Relying on intuition and surprises can be romantic, but that also creates ripe terrain for miscommunication in a relationship. In a recent New York Times "Modern Love" column, writer Mandy Len Catron wrote that she and her partner have found a better way.
It involves something she calls a relationship contract.
For the last two years, Len Catron and her boyfriend have signed and dated a four-page, single-spaced document titled "Mark and Mandy's Relationship Contract." Inside are stipulations on everything from how long house guests can stay to who's responsible for paying a certain bill.
While it might not sound as fun whimsical as most conventional approaches to relationships, being more active and collaborative could have a range of positive results for some couples.

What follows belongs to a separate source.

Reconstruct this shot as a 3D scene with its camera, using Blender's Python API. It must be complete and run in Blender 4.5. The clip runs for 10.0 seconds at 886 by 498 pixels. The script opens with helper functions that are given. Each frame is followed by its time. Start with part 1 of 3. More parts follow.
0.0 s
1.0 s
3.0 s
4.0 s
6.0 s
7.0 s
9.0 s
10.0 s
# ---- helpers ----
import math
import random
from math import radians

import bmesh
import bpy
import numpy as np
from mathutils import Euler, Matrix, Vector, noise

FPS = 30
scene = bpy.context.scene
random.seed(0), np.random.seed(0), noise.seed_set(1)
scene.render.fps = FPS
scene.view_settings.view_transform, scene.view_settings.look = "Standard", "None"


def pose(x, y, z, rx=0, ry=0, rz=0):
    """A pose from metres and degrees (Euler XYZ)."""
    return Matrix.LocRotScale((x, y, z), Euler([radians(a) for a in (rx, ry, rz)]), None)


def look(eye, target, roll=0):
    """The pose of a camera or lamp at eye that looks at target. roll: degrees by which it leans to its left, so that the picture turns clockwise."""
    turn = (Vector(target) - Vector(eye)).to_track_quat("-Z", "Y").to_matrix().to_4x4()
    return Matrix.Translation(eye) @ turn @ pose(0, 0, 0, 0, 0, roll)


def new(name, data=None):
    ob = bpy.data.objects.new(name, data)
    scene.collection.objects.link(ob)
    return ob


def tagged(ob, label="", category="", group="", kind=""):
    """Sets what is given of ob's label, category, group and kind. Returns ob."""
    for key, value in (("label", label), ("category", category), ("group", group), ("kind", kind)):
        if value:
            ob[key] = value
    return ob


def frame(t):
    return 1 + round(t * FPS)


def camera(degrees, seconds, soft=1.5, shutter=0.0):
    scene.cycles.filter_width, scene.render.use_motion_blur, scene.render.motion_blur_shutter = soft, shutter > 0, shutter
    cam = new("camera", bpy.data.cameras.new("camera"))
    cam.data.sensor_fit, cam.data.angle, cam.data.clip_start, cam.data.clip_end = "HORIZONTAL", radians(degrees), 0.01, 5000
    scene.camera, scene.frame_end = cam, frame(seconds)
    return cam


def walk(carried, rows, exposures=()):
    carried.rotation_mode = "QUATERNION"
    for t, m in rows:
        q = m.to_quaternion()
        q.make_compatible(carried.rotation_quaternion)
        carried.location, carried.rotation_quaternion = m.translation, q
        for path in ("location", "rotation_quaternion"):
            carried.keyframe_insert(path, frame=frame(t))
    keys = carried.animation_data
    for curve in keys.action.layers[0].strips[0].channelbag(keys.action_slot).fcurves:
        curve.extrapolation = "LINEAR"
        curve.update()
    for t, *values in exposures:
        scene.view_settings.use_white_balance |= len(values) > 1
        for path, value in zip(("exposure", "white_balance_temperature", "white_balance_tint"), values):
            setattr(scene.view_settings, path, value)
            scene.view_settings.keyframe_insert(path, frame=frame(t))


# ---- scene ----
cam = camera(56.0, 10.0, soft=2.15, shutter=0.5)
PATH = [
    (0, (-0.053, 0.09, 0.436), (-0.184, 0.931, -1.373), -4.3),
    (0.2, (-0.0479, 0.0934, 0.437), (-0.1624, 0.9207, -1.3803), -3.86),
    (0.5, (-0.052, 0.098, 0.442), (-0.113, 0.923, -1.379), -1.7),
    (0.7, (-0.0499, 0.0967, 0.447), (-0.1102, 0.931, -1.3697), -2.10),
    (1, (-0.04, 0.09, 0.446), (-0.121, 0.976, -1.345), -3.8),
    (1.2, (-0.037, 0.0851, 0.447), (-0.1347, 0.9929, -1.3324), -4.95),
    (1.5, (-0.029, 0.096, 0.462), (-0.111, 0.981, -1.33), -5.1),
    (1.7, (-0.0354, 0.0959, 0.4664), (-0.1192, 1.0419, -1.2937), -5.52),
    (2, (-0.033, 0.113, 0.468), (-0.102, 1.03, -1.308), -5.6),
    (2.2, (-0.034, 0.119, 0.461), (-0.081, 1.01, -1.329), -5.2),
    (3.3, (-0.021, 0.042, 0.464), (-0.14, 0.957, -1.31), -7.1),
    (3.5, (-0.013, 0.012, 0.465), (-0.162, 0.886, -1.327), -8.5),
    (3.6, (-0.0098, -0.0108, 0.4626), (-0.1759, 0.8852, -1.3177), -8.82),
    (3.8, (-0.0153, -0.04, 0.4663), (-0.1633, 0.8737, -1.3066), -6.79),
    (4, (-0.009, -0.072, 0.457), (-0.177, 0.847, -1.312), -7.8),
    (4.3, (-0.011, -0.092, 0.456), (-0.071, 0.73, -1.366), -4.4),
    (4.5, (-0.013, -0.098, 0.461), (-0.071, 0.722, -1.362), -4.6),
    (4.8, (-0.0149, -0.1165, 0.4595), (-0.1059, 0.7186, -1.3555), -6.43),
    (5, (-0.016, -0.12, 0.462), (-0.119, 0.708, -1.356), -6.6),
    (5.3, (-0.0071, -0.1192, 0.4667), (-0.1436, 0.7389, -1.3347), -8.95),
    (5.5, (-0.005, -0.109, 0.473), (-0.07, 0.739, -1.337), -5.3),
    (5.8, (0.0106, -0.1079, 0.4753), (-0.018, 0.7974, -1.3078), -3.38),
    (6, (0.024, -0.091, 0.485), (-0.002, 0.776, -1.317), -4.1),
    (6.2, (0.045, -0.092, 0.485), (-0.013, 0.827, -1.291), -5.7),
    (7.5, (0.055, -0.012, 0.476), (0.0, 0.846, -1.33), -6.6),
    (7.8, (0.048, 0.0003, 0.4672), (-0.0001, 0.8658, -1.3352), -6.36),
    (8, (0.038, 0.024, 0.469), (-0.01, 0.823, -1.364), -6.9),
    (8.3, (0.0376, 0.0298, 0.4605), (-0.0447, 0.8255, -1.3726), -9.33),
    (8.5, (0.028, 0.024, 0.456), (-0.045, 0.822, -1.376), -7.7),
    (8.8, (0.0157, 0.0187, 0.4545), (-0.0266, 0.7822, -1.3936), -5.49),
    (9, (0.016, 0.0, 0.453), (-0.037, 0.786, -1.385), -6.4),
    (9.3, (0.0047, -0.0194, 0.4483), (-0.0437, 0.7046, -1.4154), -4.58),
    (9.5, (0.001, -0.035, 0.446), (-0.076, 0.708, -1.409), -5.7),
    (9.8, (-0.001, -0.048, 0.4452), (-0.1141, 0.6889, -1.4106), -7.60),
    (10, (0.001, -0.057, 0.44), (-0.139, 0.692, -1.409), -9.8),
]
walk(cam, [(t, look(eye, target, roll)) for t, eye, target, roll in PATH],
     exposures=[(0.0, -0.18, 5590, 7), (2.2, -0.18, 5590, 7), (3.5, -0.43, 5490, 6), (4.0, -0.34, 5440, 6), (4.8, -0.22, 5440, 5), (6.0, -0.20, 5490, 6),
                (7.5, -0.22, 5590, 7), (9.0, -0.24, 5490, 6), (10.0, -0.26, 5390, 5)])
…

Studies suggest that couples who make big choices as a team, for example, are happier individually, feel closer to one another, and stay together longer. A report from the National Marriage Project at the University of Virginia looked at more than a thousand adults, and found that couples who took time to talk through big decisions together were more happy later on. In contrast, couples who slid through relationship milestones were more likely to feel dissatisfied and break up.

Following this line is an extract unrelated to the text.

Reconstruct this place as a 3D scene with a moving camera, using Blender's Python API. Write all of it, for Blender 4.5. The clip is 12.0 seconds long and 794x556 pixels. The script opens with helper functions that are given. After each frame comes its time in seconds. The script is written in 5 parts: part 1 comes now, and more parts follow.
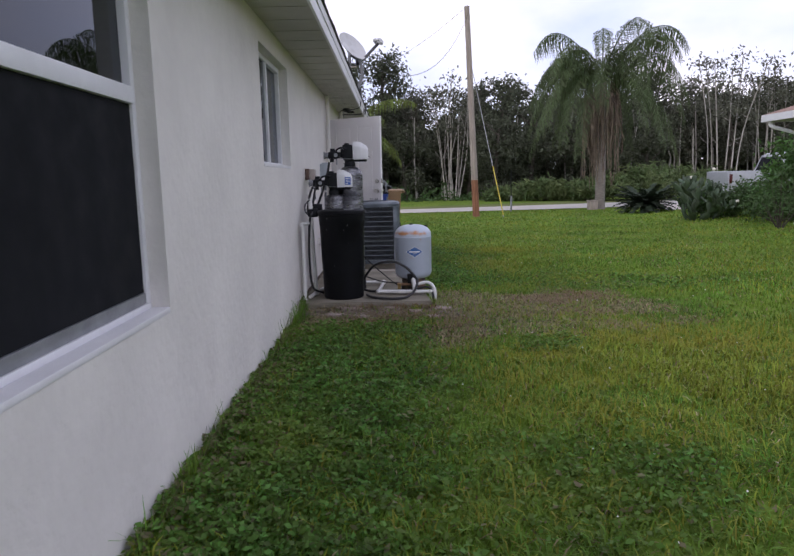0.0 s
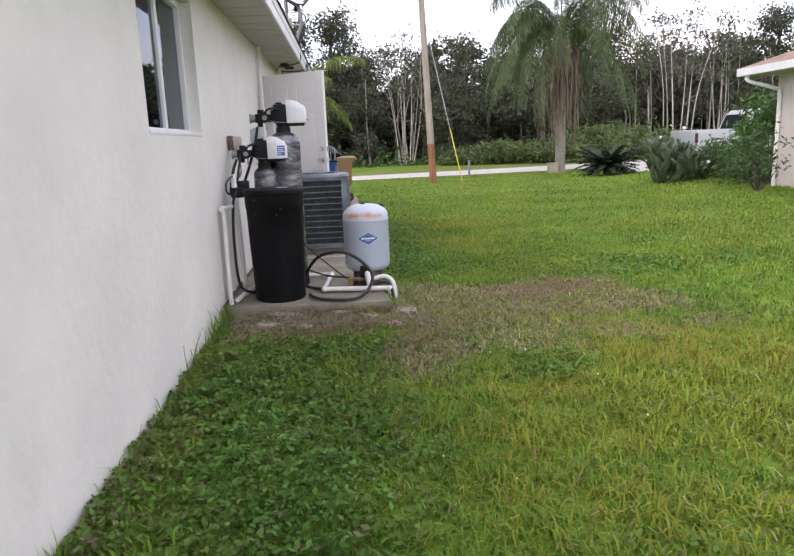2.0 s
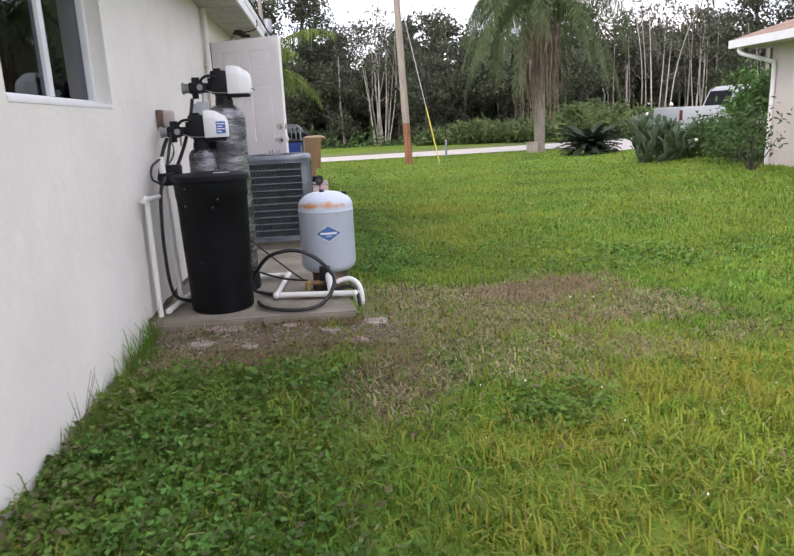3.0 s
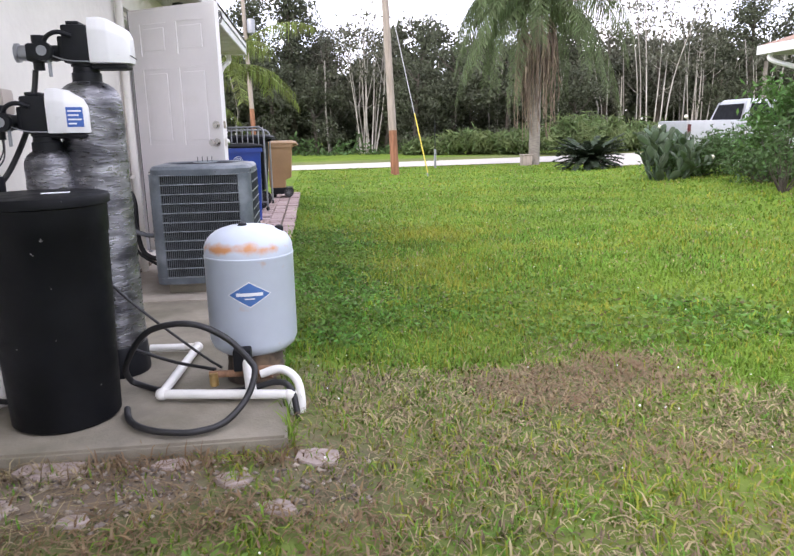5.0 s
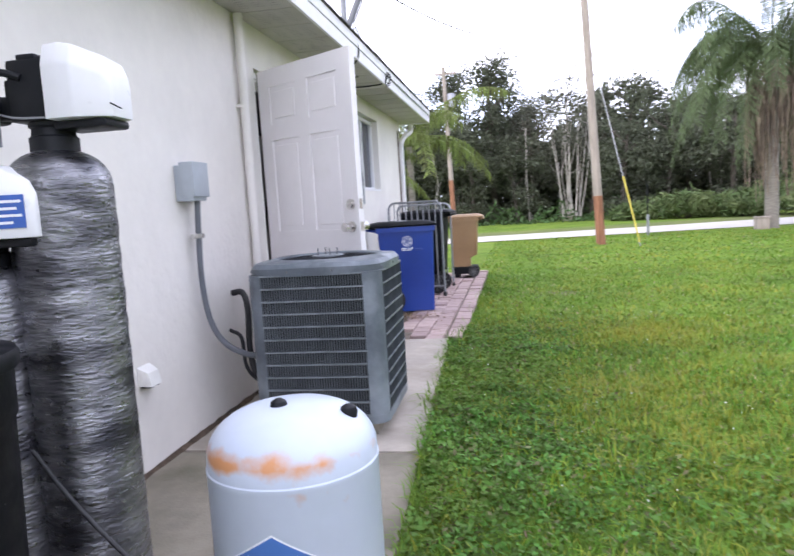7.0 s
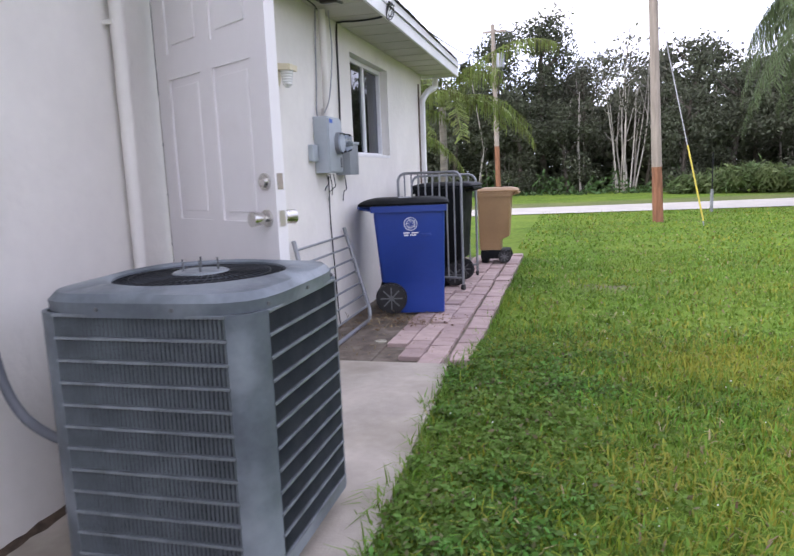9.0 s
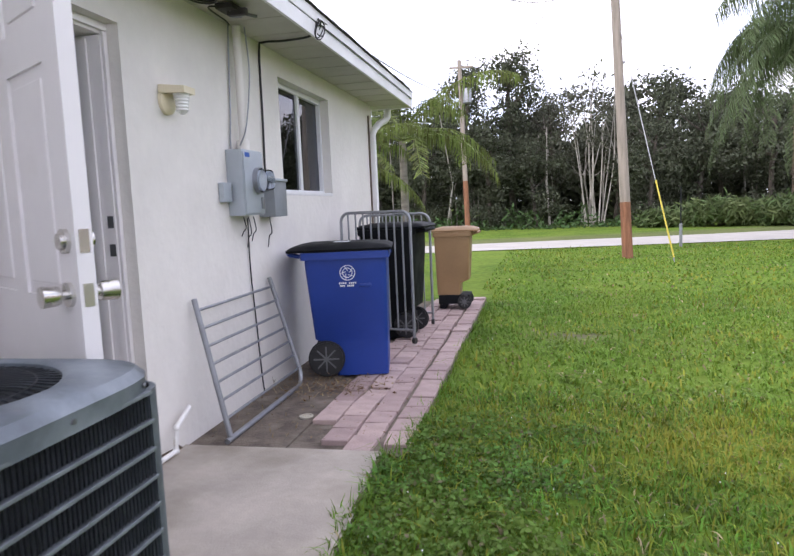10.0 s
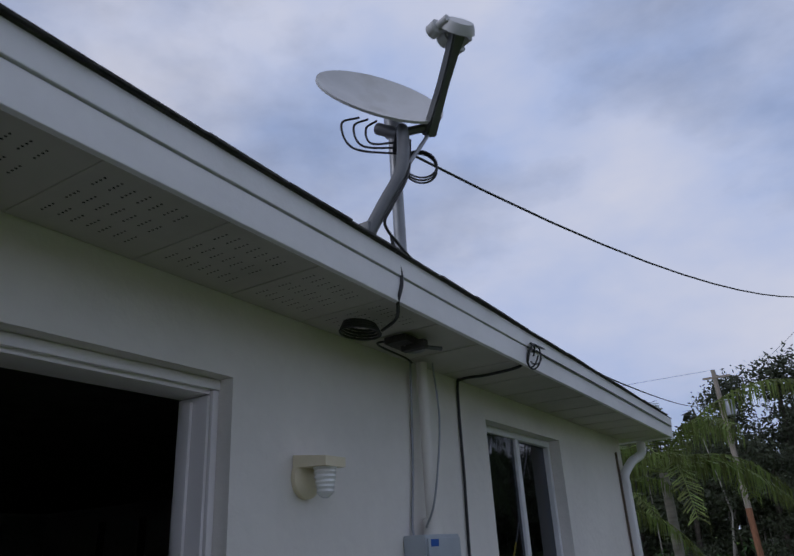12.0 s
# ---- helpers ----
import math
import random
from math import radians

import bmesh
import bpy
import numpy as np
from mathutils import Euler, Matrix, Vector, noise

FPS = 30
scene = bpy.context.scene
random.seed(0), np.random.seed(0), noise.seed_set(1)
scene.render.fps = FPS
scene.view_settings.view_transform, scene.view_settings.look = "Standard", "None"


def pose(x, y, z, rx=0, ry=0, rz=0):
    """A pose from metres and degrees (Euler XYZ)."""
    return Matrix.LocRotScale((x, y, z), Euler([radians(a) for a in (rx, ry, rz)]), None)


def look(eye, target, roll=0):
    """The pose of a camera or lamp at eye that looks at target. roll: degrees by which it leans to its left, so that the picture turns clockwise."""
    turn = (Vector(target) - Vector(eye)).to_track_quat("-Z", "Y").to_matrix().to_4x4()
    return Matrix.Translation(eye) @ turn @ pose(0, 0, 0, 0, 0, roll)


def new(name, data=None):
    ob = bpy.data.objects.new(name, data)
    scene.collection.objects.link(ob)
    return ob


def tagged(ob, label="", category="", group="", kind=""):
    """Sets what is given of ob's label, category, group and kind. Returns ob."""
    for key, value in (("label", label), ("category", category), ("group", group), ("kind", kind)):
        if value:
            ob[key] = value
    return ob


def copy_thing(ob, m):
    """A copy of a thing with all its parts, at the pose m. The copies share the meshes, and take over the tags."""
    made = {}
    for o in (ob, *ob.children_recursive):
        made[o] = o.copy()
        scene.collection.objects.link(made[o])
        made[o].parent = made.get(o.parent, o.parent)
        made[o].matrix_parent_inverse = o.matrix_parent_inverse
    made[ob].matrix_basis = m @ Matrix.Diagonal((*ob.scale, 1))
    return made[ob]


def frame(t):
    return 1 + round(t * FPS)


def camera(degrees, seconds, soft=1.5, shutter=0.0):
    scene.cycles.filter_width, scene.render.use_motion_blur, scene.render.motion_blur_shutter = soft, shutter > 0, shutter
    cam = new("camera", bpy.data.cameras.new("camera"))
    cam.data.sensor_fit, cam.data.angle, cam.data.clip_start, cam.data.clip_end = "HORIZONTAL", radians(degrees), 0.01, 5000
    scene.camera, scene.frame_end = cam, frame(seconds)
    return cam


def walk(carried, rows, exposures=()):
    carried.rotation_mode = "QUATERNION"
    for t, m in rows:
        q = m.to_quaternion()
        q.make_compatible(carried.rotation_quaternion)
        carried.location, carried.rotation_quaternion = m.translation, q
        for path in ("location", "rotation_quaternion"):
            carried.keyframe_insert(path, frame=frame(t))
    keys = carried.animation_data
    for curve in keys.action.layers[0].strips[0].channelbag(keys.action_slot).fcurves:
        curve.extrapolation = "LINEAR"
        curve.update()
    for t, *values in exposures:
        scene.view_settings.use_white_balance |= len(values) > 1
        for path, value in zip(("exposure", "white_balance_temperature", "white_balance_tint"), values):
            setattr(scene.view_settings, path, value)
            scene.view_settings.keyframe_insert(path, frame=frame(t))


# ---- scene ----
cam = camera(61.5, 12.0, soft=1.5, shutter=0.2)

PATH = [
    (0, (1.019, 0.219, 1.257), (1.021, 2.197, 0.962), -1.3),
    (0.5, (1.089, 0.502, 1.265), (1.132, 2.48, 0.975), -3.7),
    (1, (1.063, 0.864, 1.298), (1.141, 2.836, 0.979), -2.6),
    (1.5, (1.052, 1.243, 1.303), (1.154, 3.208, 0.944), -2.0),
    (2, (1.085, 1.681, 1.285), (1.213, 3.636, 0.883), -2.3),
    (2.5, (1.12, 2.187, 1.278), (1.293, 4.13, 0.84), -1.7),
    (3, (1.234, 2.665, 1.237), (1.425, 4.602, 0.777), -2.6),
    (3.2, (1.257, 2.896, 1.201), (1.461, 4.831, 0.739), -2.9),
    (5, (1.53, 4.549, 1.165), (1.766, 6.487, 0.729), -1.1),
    (5.5, (1.608, 4.921, 1.159), (1.74, 6.883, 0.797), -2.7),
    (6, (1.665, 5.421, 1.157), (1.771, 7.39, 0.818), -2.7),
    (6.5, (1.723, 5.828, 1.176), (1.772, 7.808, 0.898), -2.2),
    (7, (1.767, 6.209, 1.198), (1.411, 8.166, 0.983), -3.5),
    (7.2, (1.78, 6.296, 1.211), (1.309, 8.225, 0.975), -4.1),
    (8.8, (1.842, 7.746, 1.201), (1.311, 9.648, 0.882), -2.8),
    (9, (1.882, 7.89, 1.237), (1.39, 9.804, 0.927), -2.3),
    (9.5, (1.956, 8.306, 1.237), (1.524, 10.244, 0.993), -2.4),
    (10, (1.97, 8.741, 1.278), (1.556, 10.686, 1.064), -2.5),
    (10.5, (1.869, 9.289, 1.347), (1.39, 11.23, 1.302), -3.5),
    (11, (1.858, 9.649, 1.479), (1.197, 11.476, 1.956), -5.2),
    (11.5, (1.83, 9.855, 1.575), (0.995, 11.503, 2.34), -6.2),
    (12, (1.666, 10.114, 1.639), (0.712, 11.703, 2.39), -3.3),
]
walk(cam, [(t, look(eye, target, roll)) for t, eye, target, roll in PATH],
     [(0, 0.0, 6500, 22), (0.5, 0.48, 6600, 22), (1, 0.73, 6800, 21), (2.5, 0.9, 7000, 18), (5, 1.32, 6850, 19), (5.5, 1.44, 6550, 19), (7, 1.32, 6450, 19), (9.5, 0.96, 6550, 21),
      (10.5, 0.74, 6750, 17), (11, 0.22, 6250, 16), (11.5, -0.6, 6000, 15), (12, -1.0, 5900, 16)])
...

"Deciding rather than sliding revolves around commitment - not just to each other, but to the decision itself," Galena K. Rhoades, a University of Denver psychology professor and licensed marriage counselor who co-authored the report, wrote in an article for The Atlantic.
Similarly, couples who speak openly about the physical and emotional parts of their relationships tend to trust one another more and feel more satisfied with the relationship.
Two years ago, Len Catron wrote an article titled "36 questions to make you fall in love with anyone." That article was based on a 1997 study by Arthur Aron, a psychologist at the State University of New York. Aron split pairs of people into two groups, and gave one group increasingly probing questions to ask and answer in order to see if they'd feel more intimate at the end of the session. (They did.)
Initially, a lot of attention Aron's work received focused on whether his question method could be used to make people fall in love. But several of his questions are pretty similar to what couples getting ready to make big decisions together might do.
One question on Aron's list, for example, asks couples to "Share a personal problem and ask your partner's advice on how he or she might handle it." His findings could therefore also be seen as support for the idea that an active approach to relationships can make both partners more satisfied in the long term.
Ultimately, it all comes back to seeing love as a choice or action and taking responsibility for building and maintaining a relationship. That's precisely where Len Catron says her marriage contract comes in.
"Writing a relationship contract may sound calculating or unromantic, but every relationship is contractual; we're just making the terms more explicit," she wrote. "It reminds us that love isn't something that happens to us - it's something we're making together."